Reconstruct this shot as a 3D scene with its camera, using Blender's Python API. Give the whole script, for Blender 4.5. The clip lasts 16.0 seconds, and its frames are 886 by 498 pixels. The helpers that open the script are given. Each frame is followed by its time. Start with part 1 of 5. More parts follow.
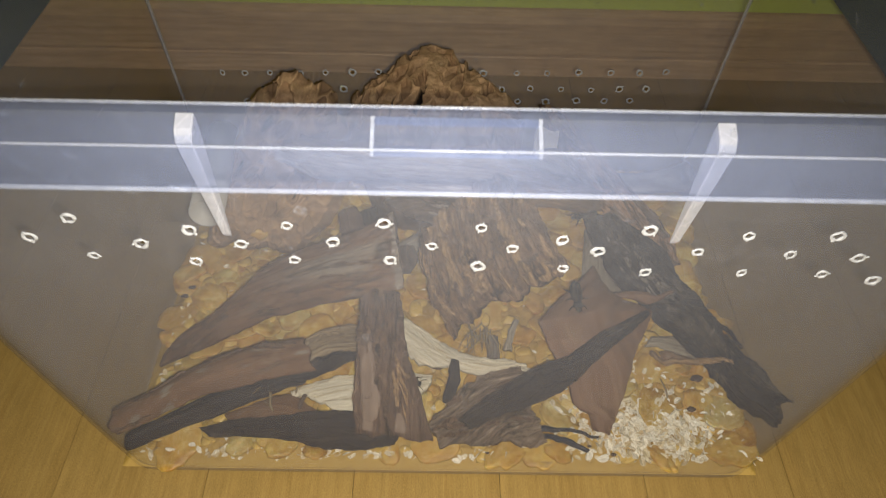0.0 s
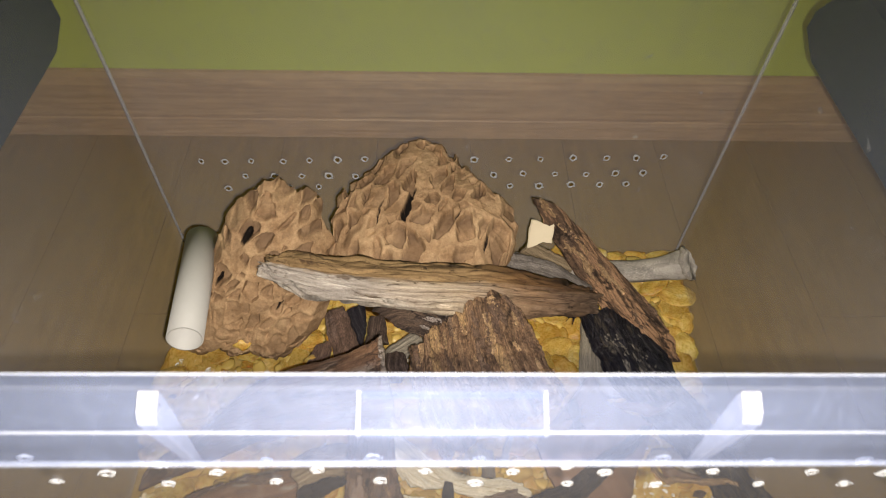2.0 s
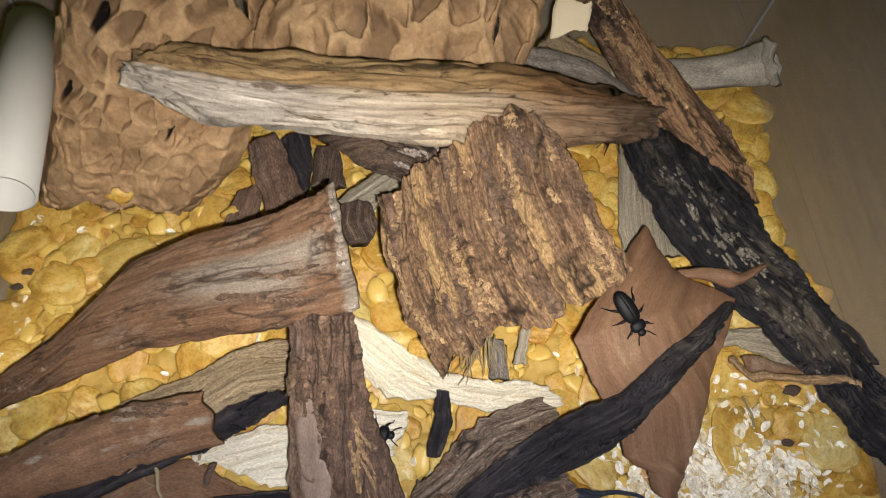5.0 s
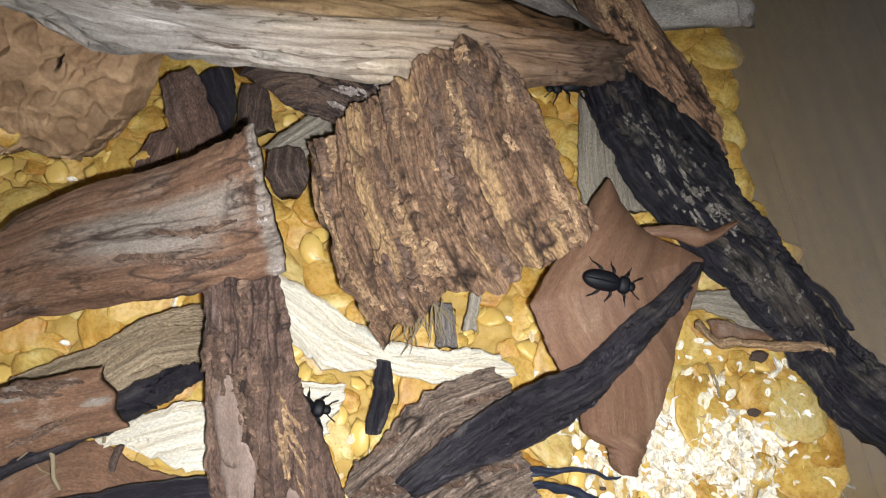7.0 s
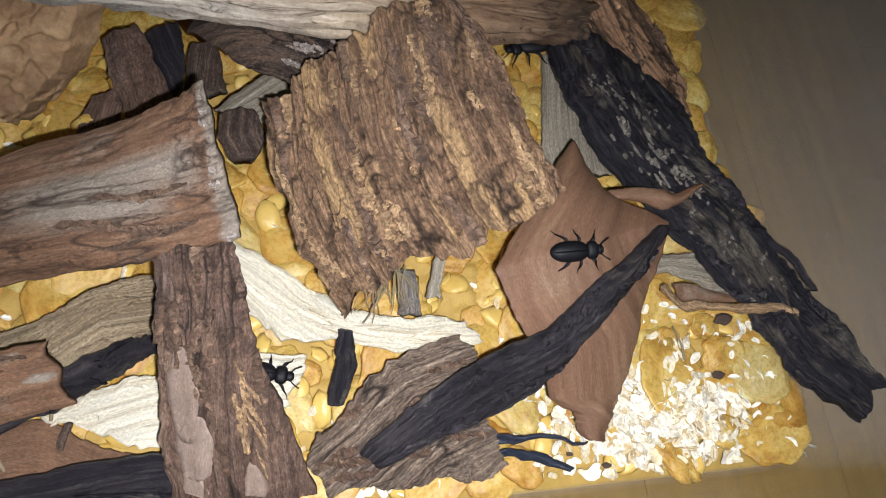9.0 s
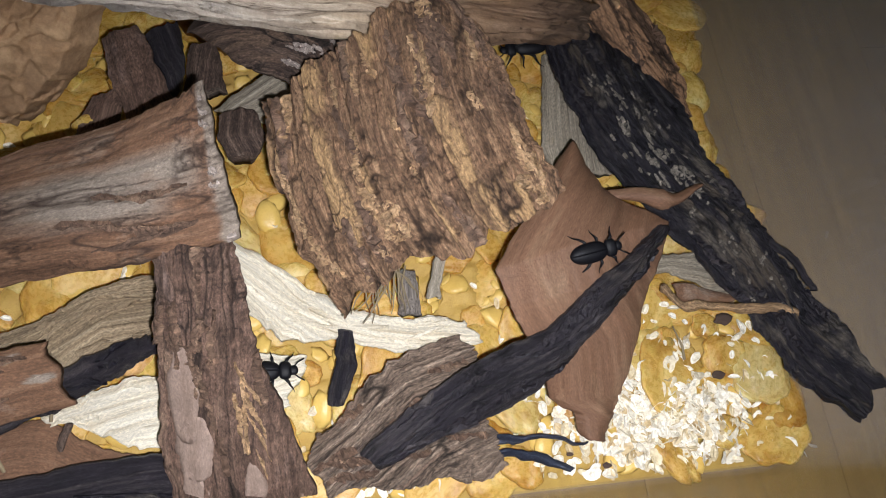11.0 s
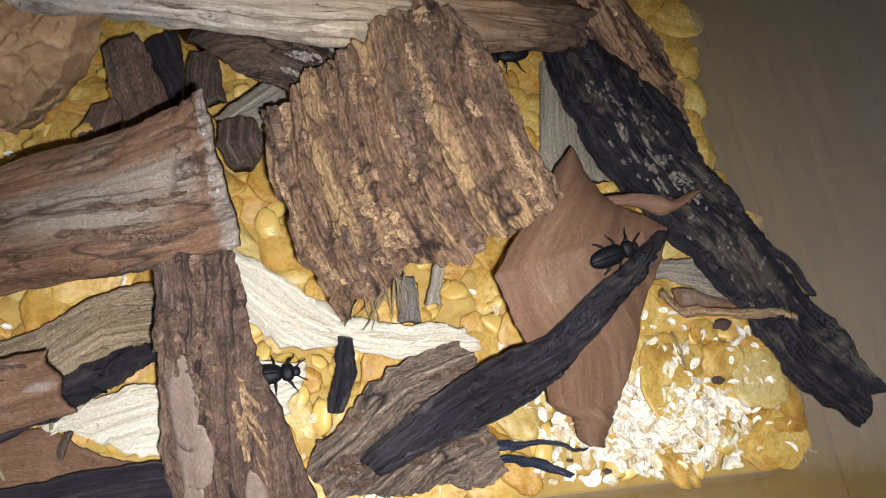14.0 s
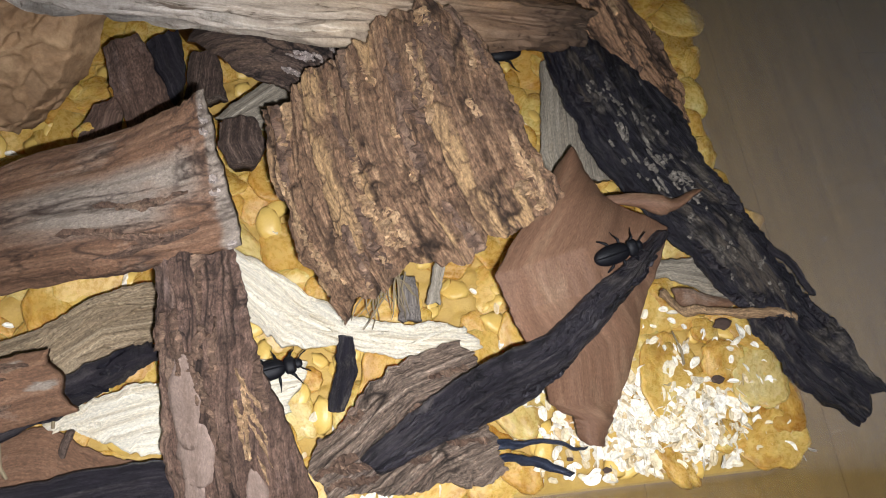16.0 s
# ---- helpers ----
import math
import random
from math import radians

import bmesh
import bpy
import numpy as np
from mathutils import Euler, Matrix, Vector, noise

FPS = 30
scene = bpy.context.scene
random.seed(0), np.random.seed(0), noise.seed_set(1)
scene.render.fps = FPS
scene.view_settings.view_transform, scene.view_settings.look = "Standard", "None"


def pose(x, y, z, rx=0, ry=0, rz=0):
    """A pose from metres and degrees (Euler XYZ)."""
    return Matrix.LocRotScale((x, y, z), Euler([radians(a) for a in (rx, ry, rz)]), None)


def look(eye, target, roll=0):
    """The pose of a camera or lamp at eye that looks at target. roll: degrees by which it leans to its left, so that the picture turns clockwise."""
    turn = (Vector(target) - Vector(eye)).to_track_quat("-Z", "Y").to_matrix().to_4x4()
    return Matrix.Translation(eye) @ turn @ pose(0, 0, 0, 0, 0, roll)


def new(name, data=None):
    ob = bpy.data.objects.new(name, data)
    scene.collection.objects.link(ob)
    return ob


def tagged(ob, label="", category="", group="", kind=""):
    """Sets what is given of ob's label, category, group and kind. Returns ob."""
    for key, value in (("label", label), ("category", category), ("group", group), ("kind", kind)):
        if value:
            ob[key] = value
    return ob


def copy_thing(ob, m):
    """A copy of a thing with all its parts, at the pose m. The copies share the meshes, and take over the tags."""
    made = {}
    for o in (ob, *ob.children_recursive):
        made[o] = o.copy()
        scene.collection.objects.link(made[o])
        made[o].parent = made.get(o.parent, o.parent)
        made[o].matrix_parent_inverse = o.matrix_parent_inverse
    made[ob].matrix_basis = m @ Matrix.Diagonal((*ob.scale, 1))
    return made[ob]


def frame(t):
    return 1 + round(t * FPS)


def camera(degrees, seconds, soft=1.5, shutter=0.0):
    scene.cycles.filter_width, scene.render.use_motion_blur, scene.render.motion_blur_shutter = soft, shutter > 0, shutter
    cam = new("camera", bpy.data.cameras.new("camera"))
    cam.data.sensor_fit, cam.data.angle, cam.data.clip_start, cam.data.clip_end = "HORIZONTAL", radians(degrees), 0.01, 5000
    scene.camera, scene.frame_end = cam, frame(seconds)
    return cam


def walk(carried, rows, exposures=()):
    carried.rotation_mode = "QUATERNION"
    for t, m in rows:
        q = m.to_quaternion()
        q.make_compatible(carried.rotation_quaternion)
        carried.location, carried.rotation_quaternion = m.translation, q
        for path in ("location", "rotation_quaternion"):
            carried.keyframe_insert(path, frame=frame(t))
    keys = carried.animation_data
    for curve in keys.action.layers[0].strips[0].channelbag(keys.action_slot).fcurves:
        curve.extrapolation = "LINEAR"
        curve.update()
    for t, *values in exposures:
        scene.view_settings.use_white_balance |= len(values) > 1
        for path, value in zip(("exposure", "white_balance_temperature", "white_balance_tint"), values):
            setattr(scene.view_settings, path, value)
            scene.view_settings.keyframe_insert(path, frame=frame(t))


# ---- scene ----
cam = camera(61.1, 16.0, soft=0.95, shutter=0.5)
PATH = [
    (0, (-0.008, 0.037, 0.62), (0.012, 1.399, -0.844), 1.6),
    (0.5, (0.0, 0.038, 0.648), (-0.019, 1.417, -0.801), 0.2),
    (1, (0.001, 0.055, 0.669), (0.006, 1.467, -0.748), 0.6),
    (1.5, (-0.004, 0.087, 0.676), (0.014, 1.474, -0.764), 1.0),
    (2, (-0.011, 0.142, 0.673), (0.039, 1.482, -0.812), 1.9),
    (2.5, (-0.021, 0.196, 0.644), (0.059, 1.461, -0.903), 3.6),
    (3, (-0.02, 0.234, 0.609), (0.031, 1.424, -0.997), 1.7),
    (3.5, (-0.018, 0.26, 0.561), (0.076, 1.38, -1.094), 2.8),
    (4, (-0.016, 0.272, 0.532), (0.061, 1.32, -1.17), 1.6),
    (4.2, (-0.022, 0.278, 0.522), (0.069, 1.296, -1.198), 2.5),
    (6.3, (-0.016, 0.314, 0.448), (0.211, 1.179, -1.341), 12.2),
    (6.5, (-0.015, 0.318, 0.447), (0.227, 1.164, -1.349), 13.3),
    (7, (-0.013, 0.319, 0.44), (0.273, 1.133, -1.364), 16.0),
    (7.5, (-0.013, 0.32, 0.434), (0.313, 1.095, -1.381), 18.7),
    (8, (-0.013, 0.32, 0.43), (0.354, 1.087, -1.38), 21.1),
    (8.5, (-0.013, 0.32, 0.428), (0.368, 1.082, -1.381), 21.9),
    (9, (-0.013, 0.32, 0.427), (0.377, 1.058, -1.39), 23.0),
    (11.5, (-0.013, 0.32, 0.427), (0.377, 1.059, -1.39), 22.9),
    (12, (-0.013, 0.32, 0.428), (0.375, 1.061, -1.389), 22.7),
    (12.5, (-0.013, 0.32, 0.428), (0.37, 1.056, -1.392), 22.6),
    (13, (-0.013, 0.32, 0.428), (0.375, 1.062, -1.388), 22.6),
    (13.5, (-0.013, 0.32, 0.428), (0.376, 1.066, -1.386), 22.5),
    (14, (-0.013, 0.32, 0.428), (0.379, 1.073, -1.383), 22.4),
    (14.5, (-0.013, 0.32, 0.428), (0.38, 1.07, -1.384), 22.6),
    (15, (-0.013, 0.32, 0.428), (0.379, 1.069, -1.384), 22.6),
    (15.5, (-0.013, 0.32, 0.429), (0.379, 1.069, -1.384), 22.5),
    (16, (-0.013, 0.32, 0.429), (0.377, 1.07, -1.384), 22.4),
]
EXPOSURE = [(0.0, 0.84, 7150, 9), (0.5, 0.8, 7100, 9), (1.0, 0.08, 7000, 11), (1.5, 0.06, 7000, 12), (2.0, 1.12, 7050, 12), (2.5, 1.12, 7100, 13), (3.0, 1.04, 7150, 14), (3.5, 0.94, 7150, 14), (4.2, 0.82, 7150, 12),
            (6.3, 0.09, 6100, 10), (7.0, 0.18, 5950, 10), (8.0, 0.15, 5920, 10), (9.2, 0.06, 5930, 11), (11.5, -0.1, 5980, 13), (12.0, -0.06, 5980, 13), (13.0, 0.0, 5980, 12), (16.0, 0.05, 5960, 12)]
walk(cam, [(t, look(eye, target, roll)) for t, eye, target, roll in PATH], EXPOSURE)
TORCH = 16000.0  # the glow of the LED window that is carried beside the lens
scene.view_settings.exposure = 0.0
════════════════
▸ **EXERCISE TASK**: Transcribe the whole listing exactly. Pictures stay out of your copy.

▸ **REPLY TO THE EXERCISE**:
Reconstruct this shot as a 3D scene with its camera, using Blender's Python API. Give the whole script, for Blender 4.5. The clip lasts 16.0 seconds, and its frames are 886 by 498 pixels. The helpers that open the script are given. Each frame is followed by its time. Start with part 1 of 5. More parts follow.
0.0 s
2.0 s
5.0 s
7.0 s
9.0 s
11.0 s
14.0 s
16.0 s
# ---- helpers ----
import math
import random
from math import radians

import bmesh
import bpy
import numpy as np
from mathutils import Euler, Matrix, Vector, noise

FPS = 30
scene = bpy.context.scene
random.seed(0), np.random.seed(0), noise.seed_set(1)
scene.render.fps = FPS
scene.view_settings.view_transform, scene.view_settings.look = "Standard", "None"


def pose(x, y, z, rx=0, ry=0, rz=0):
    """A pose from metres and degrees (Euler XYZ)."""
    return Matrix.LocRotScale((x, y, z), Euler([radians(a) for a in (rx, ry, rz)]), None)


def look(eye, target, roll=0):
    """The pose of a camera or lamp at eye that looks at target. roll: degrees by which it leans to its left, so that the picture turns clockwise."""
    turn = (Vector(target) - Vector(eye)).to_track_quat("-Z", "Y").to_matrix().to_4x4()
    return Matrix.Translation(eye) @ turn @ pose(0, 0, 0, 0, 0, roll)


def new(name, data=None):
    ob = bpy.data.objects.new(name, data)
    scene.collection.objects.link(ob)
    return ob


def tagged(ob, label="", category="", group="", kind=""):
    """Sets what is given of ob's label, category, group and kind. Returns ob."""
    for key, value in (("label", label), ("category", category), ("group", group), ("kind", kind)):
        if value:
            ob[key] = value
    return ob


def copy_thing(ob, m):
    """A copy of a thing with all its parts, at the pose m. The copies share the meshes, and take over the tags."""
    made = {}
    for o in (ob, *ob.children_recursive):
        made[o] = o.copy()
        scene.collection.objects.link(made[o])
        made[o].parent = made.get(o.parent, o.parent)
        made[o].matrix_parent_inverse = o.matrix_parent_inverse
    made[ob].matrix_basis = m @ Matrix.Diagonal((*ob.scale, 1))
    return made[ob]


def frame(t):
    return 1 + round(t * FPS)


def camera(degrees, seconds, soft=1.5, shutter=0.0):
    scene.cycles.filter_width, scene.render.use_motion_blur, scene.render.motion_blur_shutter = soft, shutter > 0, shutter
    cam = new("camera", bpy.data.cameras.new("camera"))
    cam.data.sensor_fit, cam.data.angle, cam.data.clip_start, cam.data.clip_end = "HORIZONTAL", radians(degrees), 0.01, 5000
    scene.camera, scene.frame_end = cam, frame(seconds)
    return cam


def walk(carried, rows, exposures=()):
    carried.rotation_mode = "QUATERNION"
    for t, m in rows:
        q = m.to_quaternion()
        q.make_compatible(carried.rotation_quaternion)
        carried.location, carried.rotation_quaternion = m.translation, q
        for path in ("location", "rotation_quaternion"):
            carried.keyframe_insert(path, frame=frame(t))
    keys = carried.animation_data
    for curve in keys.action.layers[0].strips[0].channelbag(keys.action_slot).fcurves:
        curve.extrapolation = "LINEAR"
        curve.update()
    for t, *values in exposures:
        scene.view_settings.use_white_balance |= len(values) > 1
        for path, value in zip(("exposure", "white_balance_temperature", "white_balance_tint"), values):
            setattr(scene.view_settings, path, value)
            scene.view_settings.keyframe_insert(path, frame=frame(t))


# ---- scene ----
cam = camera(61.1, 16.0, soft=0.95, shutter=0.5)
PATH = [
    (0, (-0.008, 0.037, 0.62), (0.012, 1.399, -0.844), 1.6),
    (0.5, (0.0, 0.038, 0.648), (-0.019, 1.417, -0.801), 0.2),
    (1, (0.001, 0.055, 0.669), (0.006, 1.467, -0.748), 0.6),
    (1.5, (-0.004, 0.087, 0.676), (0.014, 1.474, -0.764), 1.0),
    (2, (-0.011, 0.142, 0.673), (0.039, 1.482, -0.812), 1.9),
    (2.5, (-0.021, 0.196, 0.644), (0.059, 1.461, -0.903), 3.6),
    (3, (-0.02, 0.234, 0.609), (0.031, 1.424, -0.997), 1.7),
    (3.5, (-0.018, 0.26, 0.561), (0.076, 1.38, -1.094), 2.8),
    (4, (-0.016, 0.272, 0.532), (0.061, 1.32, -1.17), 1.6),
    (4.2, (-0.022, 0.278, 0.522), (0.069, 1.296, -1.198), 2.5),
    (6.3, (-0.016, 0.314, 0.448), (0.211, 1.179, -1.341), 12.2),
    (6.5, (-0.015, 0.318, 0.447), (0.227, 1.164, -1.349), 13.3),
    (7, (-0.013, 0.319, 0.44), (0.273, 1.133, -1.364), 16.0),
    (7.5, (-0.013, 0.32, 0.434), (0.313, 1.095, -1.381), 18.7),
    (8, (-0.013, 0.32, 0.43), (0.354, 1.087, -1.38), 21.1),
    (8.5, (-0.013, 0.32, 0.428), (0.368, 1.082, -1.381), 21.9),
    (9, (-0.013, 0.32, 0.427), (0.377, 1.058, -1.39), 23.0),
    (11.5, (-0.013, 0.32, 0.427), (0.377, 1.059, -1.39), 22.9),
    (12, (-0.013, 0.32, 0.428), (0.375, 1.061, -1.389), 22.7),
    (12.5, (-0.013, 0.32, 0.428), (0.37, 1.056, -1.392), 22.6),
    (13, (-0.013, 0.32, 0.428), (0.375, 1.062, -1.388), 22.6),
    (13.5, (-0.013, 0.32, 0.428), (0.376, 1.066, -1.386), 22.5),
    (14, (-0.013, 0.32, 0.428), (0.379, 1.073, -1.383), 22.4),
    (14.5, (-0.013, 0.32, 0.428), (0.38, 1.07, -1.384), 22.6),
    (15, (-0.013, 0.32, 0.428), (0.379, 1.069, -1.384), 22.6),
    (15.5, (-0.013, 0.32, 0.429), (0.379, 1.069, -1.384), 22.5),
    (16, (-0.013, 0.32, 0.429), (0.377, 1.07, -1.384), 22.4),
]
EXPOSURE = [(0.0, 0.84, 7150, 9), (0.5, 0.8, 7100, 9), (1.0, 0.08, 7000, 11), (1.5, 0.06, 7000, 12), (2.0, 1.12, 7050, 12), (2.5, 1.12, 7100, 13), (3.0, 1.04, 7150, 14), (3.5, 0.94, 7150, 14), (4.2, 0.82, 7150, 12),
            (6.3, 0.09, 6100, 10), (7.0, 0.18, 5950, 10), (8.0, 0.15, 5920, 10), (9.2, 0.06, 5930, 11), (11.5, -0.1, 5980, 13), (12.0, -0.06, 5980, 13), (13.0, 0.0, 5980, 12), (16.0, 0.05, 5960, 12)]
walk(cam, [(t, look(eye, target, roll)) for t, eye, target, roll in PATH], EXPOSURE)
TORCH = 16000.0  # the glow of the LED window that is carried beside the lens
scene.view_settings.exposure = 0.0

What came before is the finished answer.